Andererseits wäre das - aus sportlicher Sicht - der derzeit logischste Schritt für einen Manager vom Kaliber Eberl. Wenn er keinen Job im Ausland anstrebt, bleiben in der Bundesliga nur wenige Vereine, die ihm mehr bieten können als das von ihm mitgeformte Borussia Mönchengladbach. Beim FC Bayern sind die Slots gerade geschlossen, und dort wäre er auch immer nur einer von mehreren Entscheidern. Ruhiges Arbeiten - eher nicht. Gleiches gilt für den BVB, der seine personellen Mananger-Rollen ja auch gerade erst neu gefüllt hat, sowie für Bayer Leverkusen nach dem Abschied von Rudi Völler.
Viel mehr ist da nicht, wenn man annimmt, dass Max Eberl nicht noch einmal einen Verein von Grund auf so aufbauen will wie Borussia nach 2008. Es würde also leider einen gewissen Sinn ergeben, nach Leipzig zu gehen.

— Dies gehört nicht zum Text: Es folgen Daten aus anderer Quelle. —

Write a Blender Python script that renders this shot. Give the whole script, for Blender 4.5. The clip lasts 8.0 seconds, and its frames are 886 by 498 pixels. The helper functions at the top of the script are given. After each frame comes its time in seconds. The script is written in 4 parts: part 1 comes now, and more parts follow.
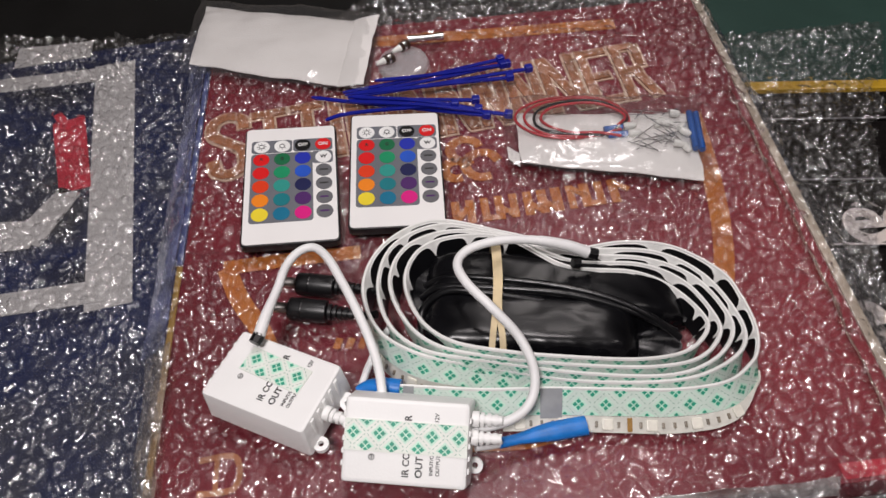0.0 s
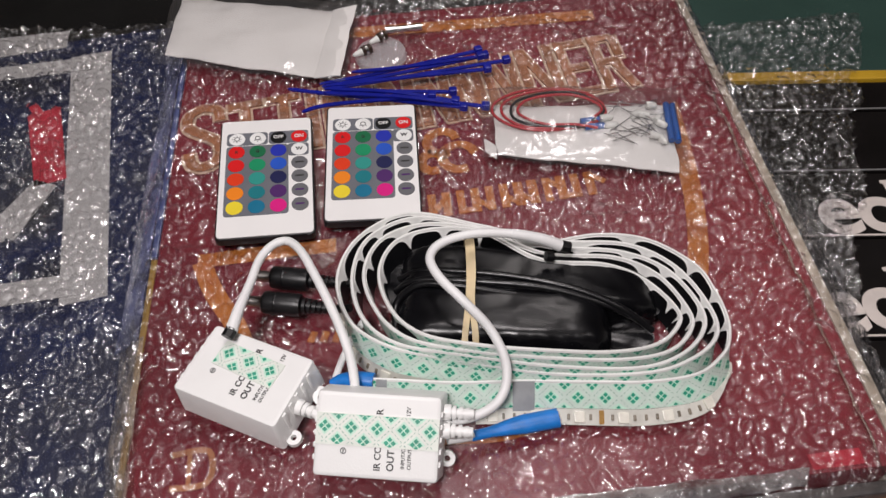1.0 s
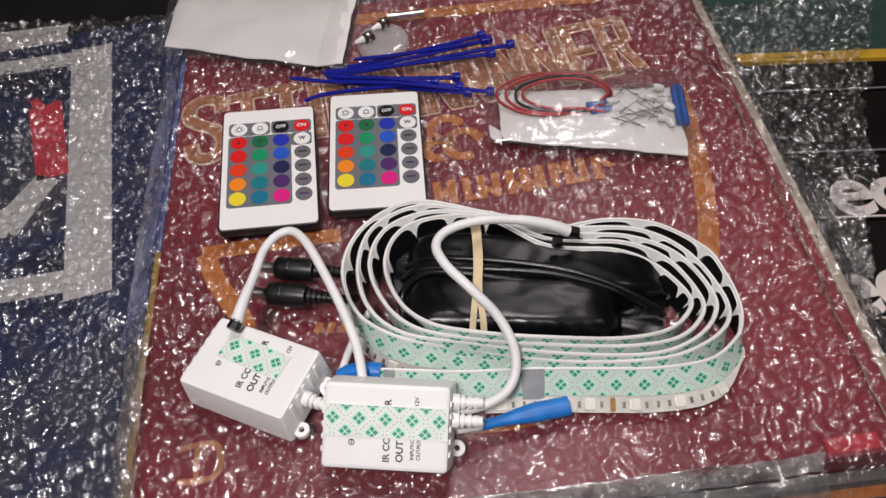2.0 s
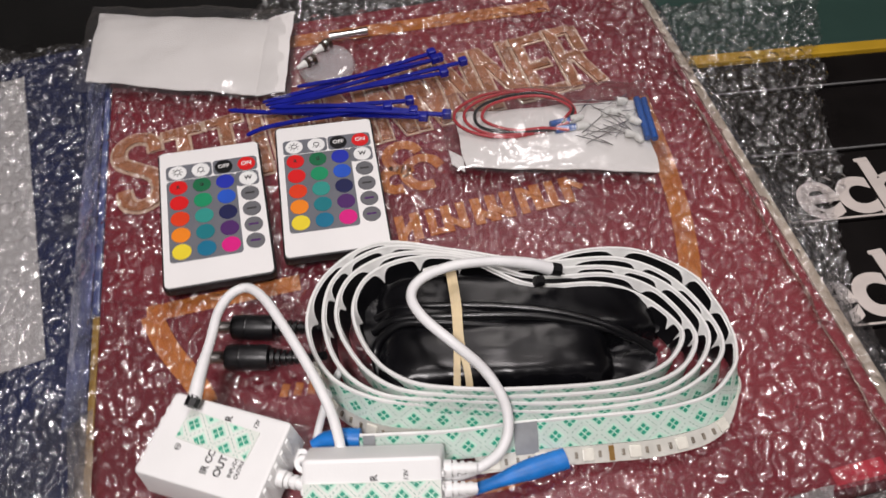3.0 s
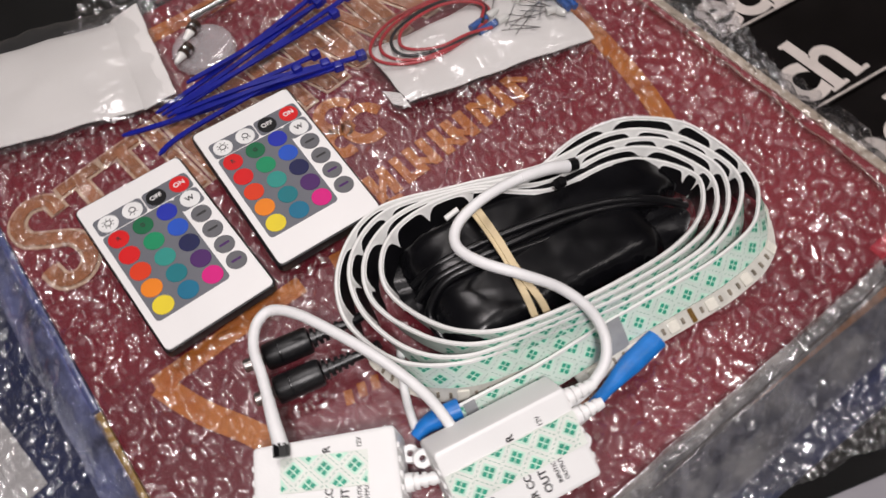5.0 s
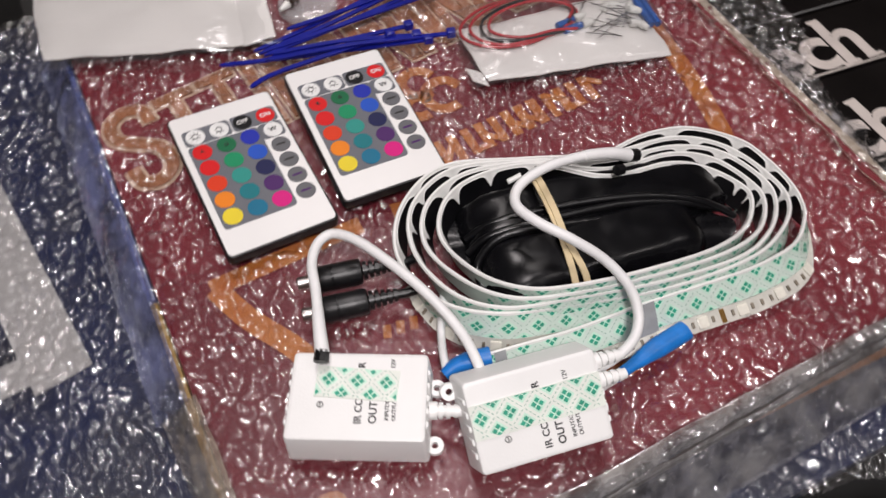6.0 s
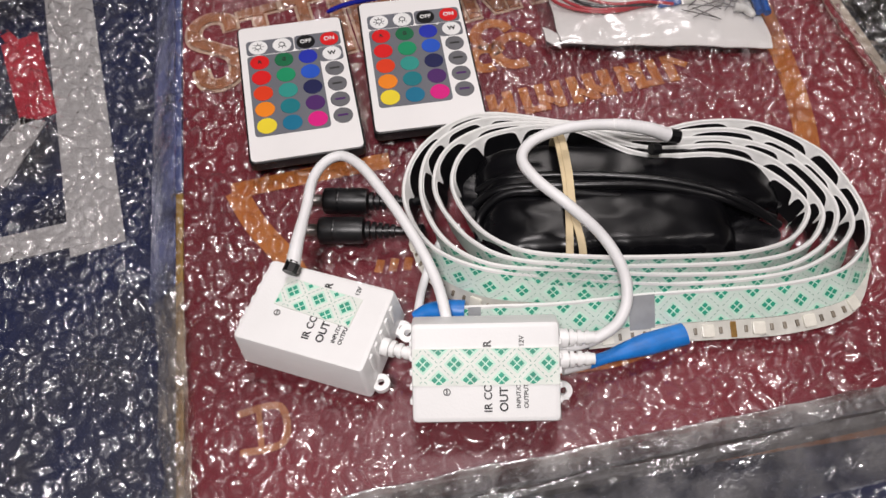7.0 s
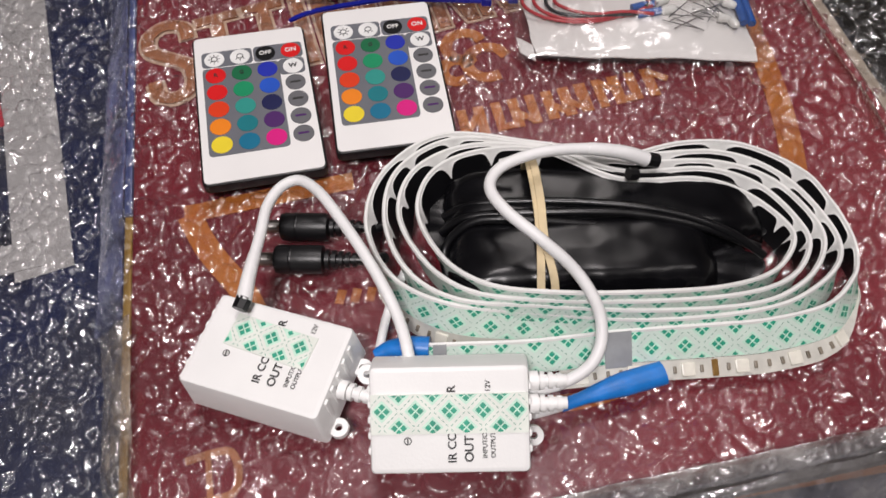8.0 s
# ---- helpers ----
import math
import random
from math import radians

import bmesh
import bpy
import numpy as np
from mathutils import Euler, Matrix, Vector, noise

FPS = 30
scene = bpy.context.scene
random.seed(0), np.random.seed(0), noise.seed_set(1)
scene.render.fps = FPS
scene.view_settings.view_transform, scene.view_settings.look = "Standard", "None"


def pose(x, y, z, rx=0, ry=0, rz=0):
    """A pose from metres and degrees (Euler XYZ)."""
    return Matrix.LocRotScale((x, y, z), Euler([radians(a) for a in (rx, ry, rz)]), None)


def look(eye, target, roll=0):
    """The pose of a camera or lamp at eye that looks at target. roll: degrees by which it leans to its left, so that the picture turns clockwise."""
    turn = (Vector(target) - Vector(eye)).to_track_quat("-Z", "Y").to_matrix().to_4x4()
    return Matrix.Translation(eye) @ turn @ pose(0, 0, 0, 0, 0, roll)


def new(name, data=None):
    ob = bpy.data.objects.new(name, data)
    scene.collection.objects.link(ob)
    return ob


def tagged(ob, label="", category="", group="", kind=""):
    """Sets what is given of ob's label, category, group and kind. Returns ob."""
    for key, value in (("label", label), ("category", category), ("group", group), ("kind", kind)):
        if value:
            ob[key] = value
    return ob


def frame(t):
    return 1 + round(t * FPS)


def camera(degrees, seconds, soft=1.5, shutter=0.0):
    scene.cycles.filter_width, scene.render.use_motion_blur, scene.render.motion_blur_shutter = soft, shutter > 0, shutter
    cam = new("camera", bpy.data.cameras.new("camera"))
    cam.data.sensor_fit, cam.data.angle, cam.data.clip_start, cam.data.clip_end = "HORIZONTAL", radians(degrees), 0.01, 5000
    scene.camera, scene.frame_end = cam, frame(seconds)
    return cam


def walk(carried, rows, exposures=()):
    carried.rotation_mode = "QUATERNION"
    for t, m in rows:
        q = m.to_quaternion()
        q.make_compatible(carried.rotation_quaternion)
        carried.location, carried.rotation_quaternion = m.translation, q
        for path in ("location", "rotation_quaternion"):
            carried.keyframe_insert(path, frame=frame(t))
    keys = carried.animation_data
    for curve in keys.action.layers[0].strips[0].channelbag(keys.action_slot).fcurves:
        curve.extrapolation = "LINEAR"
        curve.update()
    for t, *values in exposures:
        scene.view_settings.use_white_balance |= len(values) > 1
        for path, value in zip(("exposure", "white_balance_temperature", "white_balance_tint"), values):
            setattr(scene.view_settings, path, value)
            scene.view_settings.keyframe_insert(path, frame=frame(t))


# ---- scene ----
cam = camera(60.4, 8.0, shutter=0.4)
PATH = [
    (0, (0.02, -0.024, 0.312), (-0.059, 1.21, -1.26), -3.5),
    (0.5, (0.024, -0.021, 0.313), (-0.032, 1.199, -1.272), -2.2),
    (1, (0.028, -0.022, 0.313), (-0.027, 1.188, -1.278), -2.8),
    (1.5, (0.028, -0.023, 0.313), (-0.048, 1.191, -1.275), -4.1),
    (1.7, (0.028, -0.022, 0.312), (-0.049, 1.183, -1.283), -4.4),
    (2.8, (0.023, 0.002, 0.299), (0.05, 1.181, -1.316), -2.7),
    (3, (0.014, 0.015, 0.3), (0.103, 1.184, -1.321), -2.1),
    (3.5, (-0.013, 0.037, 0.29), (0.199, 1.095, -1.393), -2.9),
    (4, (-0.02, 0.005, 0.293), (0.195, 1.129, -1.347), -2.6),
    (4.2, (-0.022, -0.006, 0.296), (0.148, 1.121, -1.347), -4.3),
    (5.3, (-0.077, 0.069, 0.284), (0.447, 0.889, -1.464), -3.6),
    (5.5, (-0.09, 0.06, 0.29), (0.456, 0.911, -1.435), -2.0),
    (6, (-0.08, 0.026, 0.286), (0.329, 1.021, -1.4), 1.5),
    (6.5, (-0.034, 0.006, 0.271), (0.084, 1.074, -1.415), -1.6),
    (6.7, (-0.023, -0.001, 0.267), (-0.010, 1.086, -1.412), -5.1),
    (7, (-0.019, 0.001, 0.266), (-0.02, 1.072, -1.423), -5.2),
    (7.5, (-0.015, 0.017, 0.258), (0.005, 1.034, -1.464), -4.3),
    (8, (-0.009, 0.023, 0.257), (0.021, 1.074, -1.444), -3.9),
]
walk(cam, [(t, look(eye, target, roll)) for t, eye, target, roll in PATH], ((0, 0.20), (1.7, 0.20), (3.5, 0.30), (8, 0.30)))

# ---- world and lamps ----
world = bpy.data.worlds.new("world")
world.use_nodes = True
world.node_tree.nodes["Background"].inputs[0].default_value = (0.9, 0.88, 1.0, 1)
world.node_tree.nodes["Background"].inputs[1].default_value = 0.03
scene.world = world


def area_lamp(name, eye, target, size, watts, colour):
    data = bpy.data.lights.new(name, "AREA")
    data.shape, data.size, data.energy, data.color = "DISK", size, watts, colour
    ob = new(name, data)
    ob.matrix_world = look(eye, target)
    return ob


# unseen front light, added to brighten the near side
area_lamp("front_key_light", (-0.12, -0.22, 0.86), (0.0, 0.16, 0), 0.19, 5.5, (1.0, 0.935, 0.935))
area_lamp("overhead_light", (0.05, 0.54, 1.52), (0.0, 0.2, 0), 0.32, 5.7, (1.0, 0.92, 0.92))
area_lamp("overhead_light", (0.30, 1.25, 1.52), (0.0, 0.2, 0), 0.32, 2.4, (1.0, 0.92, 0.90))
# extra unseen light at the right, added for more glints on the film
area_lamp("overhead_light", (0.75, -0.15, 1.52), (0.0, 0.2, 0), 0.32, 1.8, (1.0, 0.92, 0.90))

# ---- materials ----


def nodes_of(mat):
    return mat.node_tree.nodes, mat.node_tree.links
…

Wie gehe ich damit um? Mit unverbrüchlicher Dankbarkeit für das, was war - no hard feelings. Denn was mit seiner Hilfe wieder aus meinem Lieblingsverein geworden ist, ist kaum hoch genug einzuschätzen. Mit den besten Wünschen, dass er dort die Liebe zum Fußball und die Kraft zum Bestehen in seinem Beruf wiederbekommt, die ihm zuletzt fehlte.
Seinem neuen Verein (und somit ihm) sportlichen Erfolg zu wünschen, fiele mir beim Arbeitgeber RB Leipzig allerdings sehr schwer. Denn ich möchte nicht, dass der Weg dieses Vereins auf Dauer erfolgreich verläuft, weil er die Strukturen im Fußball zerstört und Beispiel für andere sein wird, die sich ebenfalls sportlichen Erfolg von Grund auf neu erkaufen wollen.
Es ist also kompliziert. Und käme es so, zerrisse es nicht nur ein wenig mein Herz, das gebe ich zu. Ganz frei von grummelndem Unbehagen wäre dieser Schritt aus oben angeführten Gründen für mich nicht, auch wenn ich ihn aus der Sicht der Person Max Eberl natürlich nachvollziehen könnte. Aber irgendwann im Leben muss man eben auch weitergehen, sich von Liebgewonnenem verabschieden und gute Leute in Frieden ziehen lassen, ob einem nun alles an dessen neuem Ziel gefällt oder nicht.
Es wäre in jedem Fall zu einfach, jemanden in Bausch und Bogen zu verdammen, weil er nun andere Wege geht und die letzten gemeinsamen Schritte nicht so gelaufen sind, wie es sich beide Seiten erhofft hatten. Am besten wäre es für unser Seelenleben sicherlich, wenn Max Eberl sein Comeback nicht in Leipzig feiern würde. Aber es ist wie mit Spielern, die ablösefrei gehen können, wenn sie ihren Vertrag erfüllt haben. Sie dürfen das. Auch wenn es uns nicht gefällt. Und trotzdem geht danach das Leben weiter.
In diesem Sinne: Tu, was du tun musst und wann du glaubst, es tun zu müssen, Max. Was du für Borussia Mönchengladbach getan hast, vergesse ich dir nie. Und ich werde mich bemühen, auch alle Schritte danach möglichst fair zu bewerten. Ob das immer glingt, weiß ich heute noch nicht.